Przestępstwo nie jest sytuacją alarmową?!

2018-05-17 18:00:00(ost. akt: 2018-05-17 19:24:48)
Na dajmy się wykiwać oszustom!

Na dajmy się wykiwać oszustom!

Autor zdjęcia: Policja Płońsk

FELIETON\\\ Po dzisiejszej próbie zgłoszenia przestępstwa poprzez połączenie ze 112 postanowiłem nigdy więcej tam nie dzwonić. To strata czasu w przypadku zagrożenia życia, a o zgłaszanym przestępstwie dowiedziałem się, że nie jest "alarmowe". Innego zdania był dyżurny policji w Olsztynie.
Usiłowałem zgłosić próbę oszustwa metodą "na wnuczka" a ściślej mówiąc "na córkę" telefonując dziś o 15:38 na numer alarmowy 112. Dlaczego na ten numer? Bo sprawa dotyczy Olsztyna, gdzie mieszkają moi rodzice, a ja mieszkam w Bisztynku i gdybym wybrał 997 to zgłosiłaby się komenda w Bartoszycach. Akurat nie pamiętałem numeru do dyżurnego policji w Olsztynie tak jak nie pamiętam numeru do komendy w Ełku, Elblągu, czy Nidzicy. Przypadkiem pamiętam do Kętrzyna.

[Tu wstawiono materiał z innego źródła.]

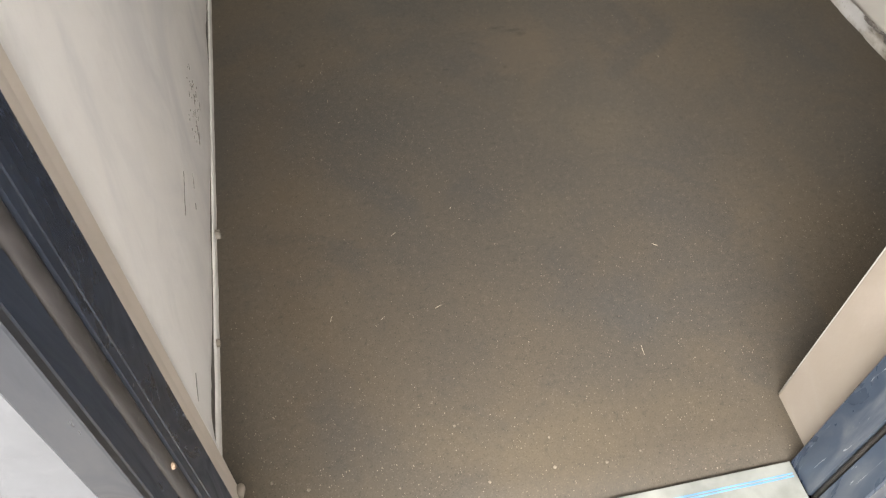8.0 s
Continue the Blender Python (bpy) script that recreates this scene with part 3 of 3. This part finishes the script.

Rodzice, w Olsztynie byli "wkręcani" przez kobietę w "pilne wsparcie" w wysokości 30 tys. złotych.

Uff. Wyjaśniłem? Nawet jeśli nie, to i tak wybrałem 112. Zrelacjonowałem operatorce, której numeru nie zapamiętałem, sprawę i poprosiłem o przełączenie mnie na policję. Operatorka policjantką nie jest. Nie jest też strażaczką, ani ratowniczką medyczną. Odrzekła, że to nie jest sprawa alarmowa, bo sprawczyni telefonowała do seniorów około 14:30 i, że trzeba się osobiście zgłosić na komendzie.

Nieuprzejmie podzieliłem się z nią uwagą, że około 80-letni poszkodowani raczej w ogóle nie zgłoszą przestępstwa, niż będą wędrować po komisariatach. Bo taki wiek, że chęci może i są, ale "ciało mdłe".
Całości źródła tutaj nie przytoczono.